<<<<

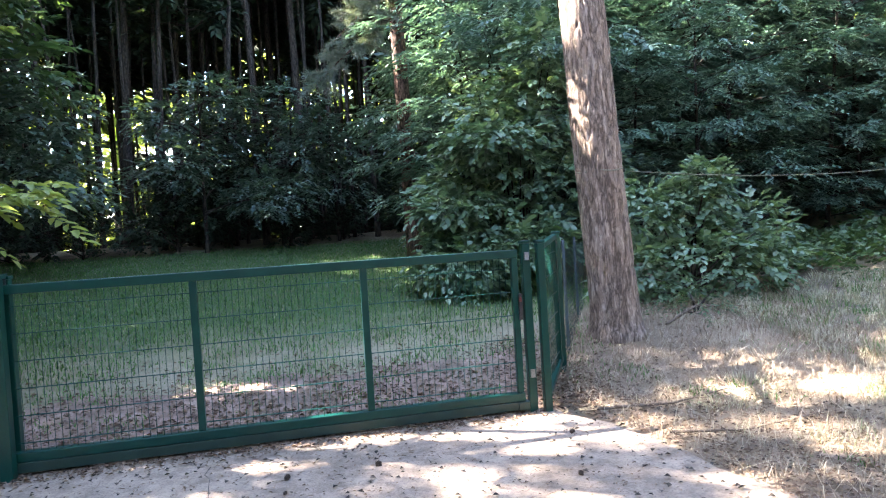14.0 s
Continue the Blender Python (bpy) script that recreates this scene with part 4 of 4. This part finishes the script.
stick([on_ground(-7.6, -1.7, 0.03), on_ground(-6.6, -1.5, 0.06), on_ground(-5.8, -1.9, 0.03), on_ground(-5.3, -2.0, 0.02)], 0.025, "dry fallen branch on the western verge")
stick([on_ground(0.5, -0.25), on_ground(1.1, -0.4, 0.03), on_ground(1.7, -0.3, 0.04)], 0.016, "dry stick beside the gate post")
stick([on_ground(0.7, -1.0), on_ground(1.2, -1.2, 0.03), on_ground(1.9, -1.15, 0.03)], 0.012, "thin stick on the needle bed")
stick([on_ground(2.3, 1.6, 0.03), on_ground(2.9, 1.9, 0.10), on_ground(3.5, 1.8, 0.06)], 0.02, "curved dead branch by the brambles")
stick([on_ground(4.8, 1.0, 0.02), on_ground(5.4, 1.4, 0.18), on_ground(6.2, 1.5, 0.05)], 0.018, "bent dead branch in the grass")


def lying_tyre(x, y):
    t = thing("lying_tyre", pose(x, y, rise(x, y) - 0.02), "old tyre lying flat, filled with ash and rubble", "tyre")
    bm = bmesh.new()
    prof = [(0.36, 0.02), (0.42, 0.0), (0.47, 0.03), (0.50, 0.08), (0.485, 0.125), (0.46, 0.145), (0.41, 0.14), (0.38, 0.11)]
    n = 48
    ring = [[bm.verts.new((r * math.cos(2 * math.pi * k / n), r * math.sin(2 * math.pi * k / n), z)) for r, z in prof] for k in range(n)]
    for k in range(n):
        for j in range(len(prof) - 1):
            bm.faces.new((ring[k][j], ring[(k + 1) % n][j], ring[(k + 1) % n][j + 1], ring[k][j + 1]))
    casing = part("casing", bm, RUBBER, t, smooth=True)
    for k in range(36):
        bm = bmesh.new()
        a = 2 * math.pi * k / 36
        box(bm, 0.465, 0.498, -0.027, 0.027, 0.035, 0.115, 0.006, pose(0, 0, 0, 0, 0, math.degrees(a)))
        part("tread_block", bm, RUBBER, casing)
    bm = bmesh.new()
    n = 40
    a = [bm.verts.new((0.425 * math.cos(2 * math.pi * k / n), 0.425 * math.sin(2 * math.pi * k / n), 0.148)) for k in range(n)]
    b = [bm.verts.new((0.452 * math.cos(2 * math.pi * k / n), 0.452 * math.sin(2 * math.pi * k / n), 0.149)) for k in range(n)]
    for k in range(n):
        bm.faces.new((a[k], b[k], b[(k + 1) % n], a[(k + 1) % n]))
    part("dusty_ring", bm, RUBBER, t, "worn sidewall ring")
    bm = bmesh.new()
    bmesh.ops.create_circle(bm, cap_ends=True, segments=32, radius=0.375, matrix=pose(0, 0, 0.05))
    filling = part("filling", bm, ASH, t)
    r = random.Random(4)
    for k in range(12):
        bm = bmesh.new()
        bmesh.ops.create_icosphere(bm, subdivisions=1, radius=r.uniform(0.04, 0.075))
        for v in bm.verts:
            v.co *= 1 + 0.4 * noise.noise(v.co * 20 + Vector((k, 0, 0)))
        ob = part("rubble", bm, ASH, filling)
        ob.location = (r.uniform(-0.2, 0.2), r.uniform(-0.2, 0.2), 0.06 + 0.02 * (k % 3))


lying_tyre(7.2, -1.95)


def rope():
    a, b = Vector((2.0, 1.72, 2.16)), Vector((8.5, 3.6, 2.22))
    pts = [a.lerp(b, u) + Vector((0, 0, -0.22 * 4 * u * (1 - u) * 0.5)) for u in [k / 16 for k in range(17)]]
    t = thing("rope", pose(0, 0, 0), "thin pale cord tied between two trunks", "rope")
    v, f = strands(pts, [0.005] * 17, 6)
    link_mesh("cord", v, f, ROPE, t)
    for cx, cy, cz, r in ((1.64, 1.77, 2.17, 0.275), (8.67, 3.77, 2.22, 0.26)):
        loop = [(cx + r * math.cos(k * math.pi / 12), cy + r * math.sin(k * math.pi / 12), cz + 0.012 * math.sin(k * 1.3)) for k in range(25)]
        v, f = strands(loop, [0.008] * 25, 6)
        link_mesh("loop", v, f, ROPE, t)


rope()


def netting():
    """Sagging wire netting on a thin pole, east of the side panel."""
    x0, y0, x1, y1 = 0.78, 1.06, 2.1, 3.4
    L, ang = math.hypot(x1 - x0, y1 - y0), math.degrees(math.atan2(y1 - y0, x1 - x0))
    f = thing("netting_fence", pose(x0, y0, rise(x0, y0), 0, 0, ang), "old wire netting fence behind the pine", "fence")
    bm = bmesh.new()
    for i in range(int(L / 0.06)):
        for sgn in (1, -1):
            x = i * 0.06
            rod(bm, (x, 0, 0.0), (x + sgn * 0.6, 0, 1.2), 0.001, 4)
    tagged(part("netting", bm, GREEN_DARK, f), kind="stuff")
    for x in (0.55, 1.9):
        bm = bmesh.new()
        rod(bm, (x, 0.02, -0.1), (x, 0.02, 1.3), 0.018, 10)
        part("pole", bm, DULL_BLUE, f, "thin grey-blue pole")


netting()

>>>>

[Exercise task] Quote the material in full and exactly; do not carry over its pictures.

[Task response]
14.0 s
Continue the Blender Python (bpy) script that recreates this scene with part 4 of 4. This part finishes the script.
stick([on_ground(-7.6, -1.7, 0.03), on_ground(-6.6, -1.5, 0.06), on_ground(-5.8, -1.9, 0.03), on_ground(-5.3, -2.0, 0.02)], 0.025, "dry fallen branch on the western verge")
stick([on_ground(0.5, -0.25), on_ground(1.1, -0.4, 0.03), on_ground(1.7, -0.3, 0.04)], 0.016, "dry stick beside the gate post")
stick([on_ground(0.7, -1.0), on_ground(1.2, -1.2, 0.03), on_ground(1.9, -1.15, 0.03)], 0.012, "thin stick on the needle bed")
stick([on_ground(2.3, 1.6, 0.03), on_ground(2.9, 1.9, 0.10), on_ground(3.5, 1.8, 0.06)], 0.02, "curved dead branch by the brambles")
stick([on_ground(4.8, 1.0, 0.02), on_ground(5.4, 1.4, 0.18), on_ground(6.2, 1.5, 0.05)], 0.018, "bent dead branch in the grass")


def lying_tyre(x, y):
    t = thing("lying_tyre", pose(x, y, rise(x, y) - 0.02), "old tyre lying flat, filled with ash and rubble", "tyre")
    bm = bmesh.new()
    prof = [(0.36, 0.02), (0.42, 0.0), (0.47, 0.03), (0.50, 0.08), (0.485, 0.125), (0.46, 0.145), (0.41, 0.14), (0.38, 0.11)]
    n = 48
    ring = [[bm.verts.new((r * math.cos(2 * math.pi * k / n), r * math.sin(2 * math.pi * k / n), z)) for r, z in prof] for k in range(n)]
    for k in range(n):
        for j in range(len(prof) - 1):
            bm.faces.new((ring[k][j], ring[(k + 1) % n][j], ring[(k + 1) % n][j + 1], ring[k][j + 1]))
    casing = part("casing", bm, RUBBER, t, smooth=True)
    for k in range(36):
        bm = bmesh.new()
        a = 2 * math.pi * k / 36
        box(bm, 0.465, 0.498, -0.027, 0.027, 0.035, 0.115, 0.006, pose(0, 0, 0, 0, 0, math.degrees(a)))
        part("tread_block", bm, RUBBER, casing)
    bm = bmesh.new()
    n = 40
    a = [bm.verts.new((0.425 * math.cos(2 * math.pi * k / n), 0.425 * math.sin(2 * math.pi * k / n), 0.148)) for k in range(n)]
    b = [bm.verts.new((0.452 * math.cos(2 * math.pi * k / n), 0.452 * math.sin(2 * math.pi * k / n), 0.149)) for k in range(n)]
    for k in range(n):
        bm.faces.new((a[k], b[k], b[(k + 1) % n], a[(k + 1) % n]))
    part("dusty_ring", bm, RUBBER, t, "worn sidewall ring")
    bm = bmesh.new()
    bmesh.ops.create_circle(bm, cap_ends=True, segments=32, radius=0.375, matrix=pose(0, 0, 0.05))
    filling = part("filling", bm, ASH, t)
    r = random.Random(4)
    for k in range(12):
        bm = bmesh.new()
        bmesh.ops.create_icosphere(bm, subdivisions=1, radius=r.uniform(0.04, 0.075))
        for v in bm.verts:
            v.co *= 1 + 0.4 * noise.noise(v.co * 20 + Vector((k, 0, 0)))
        ob = part("rubble", bm, ASH, filling)
        ob.location = (r.uniform(-0.2, 0.2), r.uniform(-0.2, 0.2), 0.06 + 0.02 * (k % 3))


lying_tyre(7.2, -1.95)


def rope():
    a, b = Vector((2.0, 1.72, 2.16)), Vector((8.5, 3.6, 2.22))
    pts = [a.lerp(b, u) + Vector((0, 0, -0.22 * 4 * u * (1 - u) * 0.5)) for u in [k / 16 for k in range(17)]]
    t = thing("rope", pose(0, 0, 0), "thin pale cord tied between two trunks", "rope")
    v, f = strands(pts, [0.005] * 17, 6)
    link_mesh("cord", v, f, ROPE, t)
    for cx, cy, cz, r in ((1.64, 1.77, 2.17, 0.275), (8.67, 3.77, 2.22, 0.26)):
        loop = [(cx + r * math.cos(k * math.pi / 12), cy + r * math.sin(k * math.pi / 12), cz + 0.012 * math.sin(k * 1.3)) for k in range(25)]
        v, f = strands(loop, [0.008] * 25, 6)
        link_mesh("loop", v, f, ROPE, t)


rope()


def netting():
    """Sagging wire netting on a thin pole, east of the side panel."""
    x0, y0, x1, y1 = 0.78, 1.06, 2.1, 3.4
    L, ang = math.hypot(x1 - x0, y1 - y0), math.degrees(math.atan2(y1 - y0, x1 - x0))
    f = thing("netting_fence", pose(x0, y0, rise(x0, y0), 0, 0, ang), "old wire netting fence behind the pine", "fence")
    bm = bmesh.new()
    for i in range(int(L / 0.06)):
        for sgn in (1, -1):
            x = i * 0.06
            rod(bm, (x, 0, 0.0), (x + sgn * 0.6, 0, 1.2), 0.001, 4)
    tagged(part("netting", bm, GREEN_DARK, f), kind="stuff")
    for x in (0.55, 1.9):
        bm = bmesh.new()
        rod(bm, (x, 0.02, -0.1), (x, 0.02, 1.3), 0.018, 10)
        part("pole", bm, DULL_BLUE, f, "thin grey-blue pole")


netting()